Part II Other Information
Item 1. Legal proceedings
None
Item 2. Change in Securities
None
Item 3. Defaults Upon Senior Securities
None
Item 4. Submission of Matters to a Vote of Security Holders
None
Item 5. Other Information
None
Item 6: Other Matters
None
Item 7. Exhibits and reports on Form 8-K
None
Pursuant to the requirements of the Securities Exchange Act of 1934, the
Registrant has duly caused this report to be signed on its behalf by the
undersigned thereunto duly authorized.
Senior Retirement Communities, Inc. (Registrant)
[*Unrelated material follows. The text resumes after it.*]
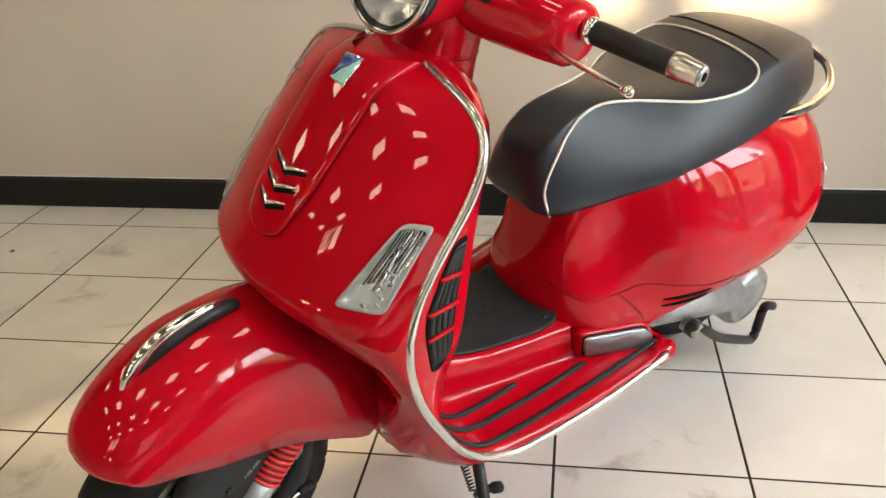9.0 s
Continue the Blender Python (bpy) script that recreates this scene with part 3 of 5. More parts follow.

/s/ Joanne M. Caldwell-Bayles
Joanne M. Caldwell-Bayles
Date: August 11, 2000 By: Joanne M. Caldwell-Bayles
President, Finance and Treasurer
SUMMATION OF 10QSB
THIS SCHEDULE CONTAINS SUMMARY FINANCIAL INFORMATION EXTRACTED FROM THE
FINANCIAL STATEMENT OF SENIOR RETIREMENT COMMUNITIES, INC. UNAUDITED FINANICIAL
STATEMENT JUNE 30, 2000 AND UNAUDITED STATEMENT DATED JUNE 30, 1999 AND IS
QUALIFIED IN ITS ENTIRETY BY REFERENCE TO SUCH FINANCIAL STATEMENTS.
ASSETS
June 30, June 30,
2000 1999
TOTAL CURRENT ASSETS $ 150,638 $ 956,899
LAND , PROPERTY, PLANT,
EQUIPMENT 9,510,306 10,310,538
OTHER ASSETS 0 0
TOTAL ASSETS $ 9,660,944 $11,267,437
LIABILITY & STOCKHOLDERS EQUITY
CURRENT LIABILITIES $ 600,168 $ 38,931
OTHER LIABILITIES 971,646 895,976
LONG TERM DEBT 8,053,973 9,118,917
STOCKHOLDERS EQUITY 35,157 1,2133,613
TOTAL LIABILITIES &
STOCKHOLDERS EQUITY $ 9,660,944 $11,267,437
INFORMATION SET FORTH IN THIS SCHEDULE DOES NOT CONTAIN ALL OF THE
INFORMATION NECESSARY AND SHOULD BE READ IN CONJUNCTION WITH THE COMPLETE
UNAUDITED FINANCIAL STATEMENT DATED JUNE 30, 2000 AND THE UNADUTIED
FINANCIAL STATEMENTS FOR JUNE 30, 1999 INCLUDING FOOTNOTES.